REDAZIONE FERRARA

La chef e la stella perduta: "Forse mi giudicano retrò"

Maria Grazia Soncini è alla guida della Capanna di Eraclio, locale aperto dal 1922 "Magari ha influito l’arredamento anni Sessanta. Oppure il menù tradizionale".

Maria Grazia Soncini, chef della Capanna di Eraclio, nel delta del Po

Maria Grazia Soncini, chef della Capanna di Eraclio, nel delta del Po

Ferrara ha perso una stella. Ma in molti scommettono che presto la riconquisterà. La stella in questione è quella che la Guida Michelin assegna ogni anno ai ristoranti del Bel Paese, un rito atteso e temuto da tutti i protagonisti della ristorazione. Una certa sorpresa ha dunque destato la stella tolta a ’La Capanna di Eraclio’, storico ritrovo per buongustai di varie province, da quelle venete alle romagnole e naturalmente ai territori emiliani. Il locale, anche se periferico (fra Codigoro e Jolanda di Savoia nel Basso Ferrarese), dal 1962 anzi dal 1922 come vedremo, non perde un colpo grazie alla famiglia Soncini, un’autentica garanzia di professionalità.

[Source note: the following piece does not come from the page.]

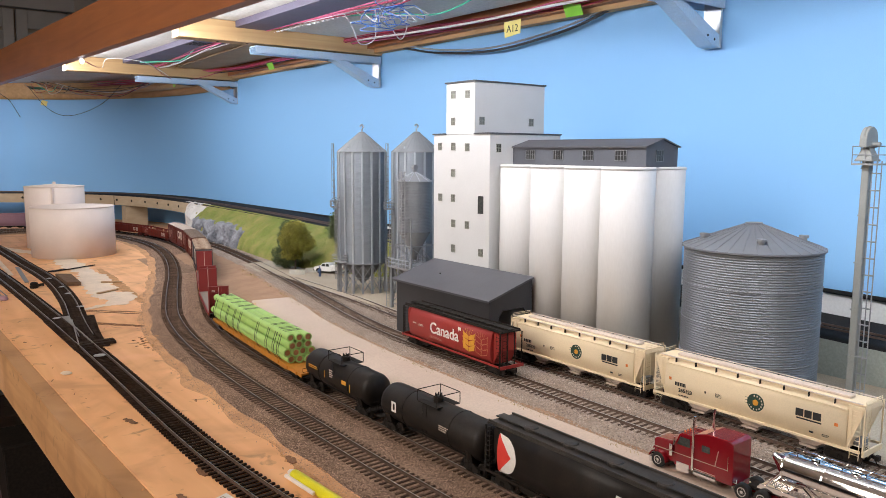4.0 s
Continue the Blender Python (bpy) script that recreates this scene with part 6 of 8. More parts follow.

Chef Maria Grazia Soncini (da sempre a capo della cucina ndr), ci siate rimasti male… "Certo. Dal 1999, con l’eccezione di due anni, la Guida Michelin ci attribuiva la stella, con nostra grande soddisfazione. E la stella della Guida, che è per i viaggiatori, di fatto li invitava a una deviazione per venirci a trovare. Ne eravamo meritevoli". Vi sarete chiesti perché.

"Forse sono cambiati certi parametri? O magari ha influito il fatto che il nostro locale abbia un arredamento anni ‘60; forse non lo si immagina cosi un ristorante stellato. Si punta forse di più sui giovani? Oppure è troppo tradizionale la cucina? Anche se la stella è stata confermata per 50 anni a un altro ottimo ristorante emiliano di tradizione. In ogni caso è un loro insindacabile giudizio che io rispetto. Avere avuto la stella è un onore e un privilegio".

E un merito, dovuto a quali piatti secondo lei?

"Il nostro è un menù di pesce o di valle, insomma è una cucina della nostra zona. Mio nonno Luigi era di Goro".

Già, la sua famiglia: una storia da farne un libro.

"Proprio mio nonno nel 1922 avviò l’osteria con annesso emporio. Si trovavano qui tutti i salariati agricoli della zona; si beveva, si giocava a carte e si acquistava di tutto. Era un po’ il centro commerciale dell’epoca". Poi, dopo la guerra…

"L’emigrazione trasformò il centro commerciale in ristorante ma con annessi parrucchiera, barbiere, biciclaio e perfino sala da ballo; ci lavoravano tutti i fratelli. Il nonno insegnò a mia mamma le ricette della zona (pesca e valle) che proponiamo con orgoglio; ecco due esempi: anguilla ’a rost in umad’ e germano con cipolla e vino rosso".